[AIM OF THE TASK]
Quote the whole listing word for word. Do not include the pictures.
=====
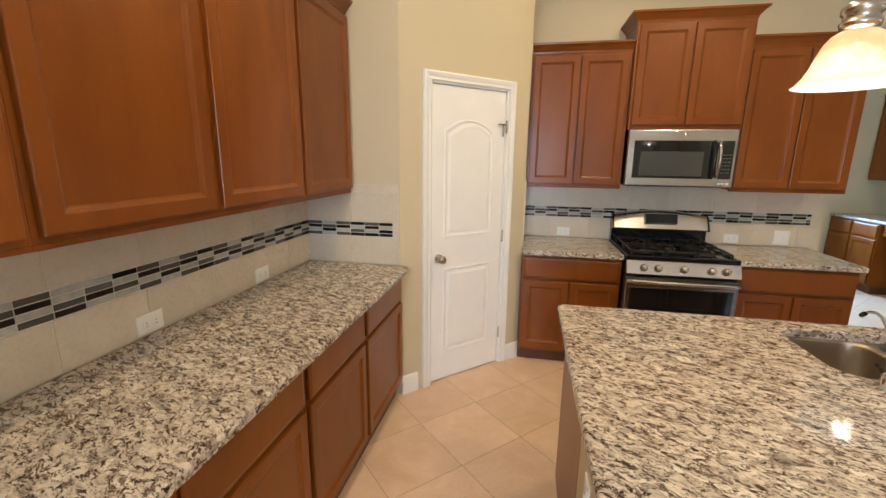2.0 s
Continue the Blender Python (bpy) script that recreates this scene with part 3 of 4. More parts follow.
def grate_bm(x0, x1, y0, y1, centres):
    t, zt, zb = 0.006, 0.958, 0.944
    bm = bmesh.new()
    for a, b, c, d in ((x0, x1, y0, y0 + 2 * t), (x0, x1, y1 - 2 * t, y1), (x0, x0 + 2 * t, y0, y1), (x1 - 2 * t, x1, y0, y1)):
        box(a, b, c, d, zb, zt, 0.003, bm=bm)
    for cx, cy in centres:
        for ang in range(0, 360, 60):
            dx, dy = math.cos(radians(ang + 30)), math.sin(radians(ang + 30))
            lim = min([(x1 - cx) / dx if dx > 0.01 else (x0 - cx) / dx if dx < -0.01 else 9, (y1 - cy) / dy if dy > 0.01 else (y0 - cy) / dy if dy < -0.01 else 9])
            lim = min(lim, 0.17)
            p0, p1 = (cx + 0.022 * dx, cy + 0.022 * dy), (cx + lim * dx, cy + lim * dy)
            join(bm, tube([(*p0, 0.955), (cx + 0.05 * dx, cy + 0.05 * dy, 0.958), (*p1, 0.951)], [0.004, 0.006, 0.006], 6))
    mid = (y0 + y1) / 2
    box(x0, x1, mid - t, mid + t, zb, zt, 0.003, bm=bm)
    for x in (x0 + t, x1 - t):
        for y in (y0 + t, y1 - t, mid):
            box(x - t, x + t, y - t, y + t, 0.912, zb + 0.004, bm=bm)
    return bm


part("grate", grate_bm(0.035, 0.265, -0.675, -0.10, ((0.17, -0.53), (0.17, -0.23))), IRON, stove, "cast-iron grate")
part("grate", grate_bm(0.275, 0.483, -0.675, -0.10, ((0.38, -0.38),)), IRON, stove, "cast-iron grate")
part("grate", grate_bm(0.493, 0.723, -0.675, -0.10, ((0.59, -0.53), (0.59, -0.23))), IRON, stove, "cast-iron grate")
ctl = rings([[(0.0, y, z), (RW, y, z), (RW, y2, z), (0.0, y2, z)] for y, y2, z in ((-0.755, -0.70, 0.795), (-0.762, -0.70, 0.80), (-0.728, -0.70, 0.884), (-0.722, -0.70, 0.89))])
part("control_panel", ctl, STEEL, stove, "sloped brushed steel control panel")
for u in (0.118, 0.215, 0.387, 0.567, 0.662):
    kn = part("knob", lathe([(0, 0), (0.026, 0), (0.027, 0.006), (0.0225, 0.012), (0.021, 0.032), (0.018, 0.037), (0, 0.038)], 22, pose(u, -0.745, 0.842, 68)), NICKEL, stove, "satin metal knob", True)
    m = pose(u, -0.745, 0.842, 68)
    bm = box(-0.004, 0.004, -0.02, 0.02, 0.034, 0.046, 0.002)
    bmesh.ops.transform(bm, matrix=m, verts=bm.verts[:])
    part("grip", bm, NICKEL, kn)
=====
[RESULT FOR THIS EXERCISE]
2.0 s
Continue the Blender Python (bpy) script that recreates this scene with part 3 of 4. More parts follow.
def grate_bm(x0, x1, y0, y1, centres):
    t, zt, zb = 0.006, 0.958, 0.944
    bm = bmesh.new()
    for a, b, c, d in ((x0, x1, y0, y0 + 2 * t), (x0, x1, y1 - 2 * t, y1), (x0, x0 + 2 * t, y0, y1), (x1 - 2 * t, x1, y0, y1)):
        box(a, b, c, d, zb, zt, 0.003, bm=bm)
    for cx, cy in centres:
        for ang in range(0, 360, 60):
            dx, dy = math.cos(radians(ang + 30)), math.sin(radians(ang + 30))
            lim = min([(x1 - cx) / dx if dx > 0.01 else (x0 - cx) / dx if dx < -0.01 else 9, (y1 - cy) / dy if dy > 0.01 else (y0 - cy) / dy if dy < -0.01 else 9])
            lim = min(lim, 0.17)
            p0, p1 = (cx + 0.022 * dx, cy + 0.022 * dy), (cx + lim * dx, cy + lim * dy)
            join(bm, tube([(*p0, 0.955), (cx + 0.05 * dx, cy + 0.05 * dy, 0.958), (*p1, 0.951)], [0.004, 0.006, 0.006], 6))
    mid = (y0 + y1) / 2
    box(x0, x1, mid - t, mid + t, zb, zt, 0.003, bm=bm)
    for x in (x0 + t, x1 - t):
        for y in (y0 + t, y1 - t, mid):
            box(x - t, x + t, y - t, y + t, 0.912, zb + 0.004, bm=bm)
    return bm


part("grate", grate_bm(0.035, 0.265, -0.675, -0.10, ((0.17, -0.53), (0.17, -0.23))), IRON, stove, "cast-iron grate")
part("grate", grate_bm(0.275, 0.483, -0.675, -0.10, ((0.38, -0.38),)), IRON, stove, "cast-iron grate")
part("grate", grate_bm(0.493, 0.723, -0.675, -0.10, ((0.59, -0.53), (0.59, -0.23))), IRON, stove, "cast-iron grate")
ctl = rings([[(0.0, y, z), (RW, y, z), (RW, y2, z), (0.0, y2, z)] for y, y2, z in ((-0.755, -0.70, 0.795), (-0.762, -0.70, 0.80), (-0.728, -0.70, 0.884), (-0.722, -0.70, 0.89))])
part("control_panel", ctl, STEEL, stove, "sloped brushed steel control panel")
for u in (0.118, 0.215, 0.387, 0.567, 0.662):
    kn = part("knob", lathe([(0, 0), (0.026, 0), (0.027, 0.006), (0.0225, 0.012), (0.021, 0.032), (0.018, 0.037), (0, 0.038)], 22, pose(u, -0.745, 0.842, 68)), NICKEL, stove, "satin metal knob", True)
    m = pose(u, -0.745, 0.842, 68)
    bm = box(-0.004, 0.004, -0.02, 0.02, 0.034, 0.046, 0.002)
    bmesh.ops.transform(bm, matrix=m, verts=bm.verts[:])
    part("grip", bm, NICKEL, kn)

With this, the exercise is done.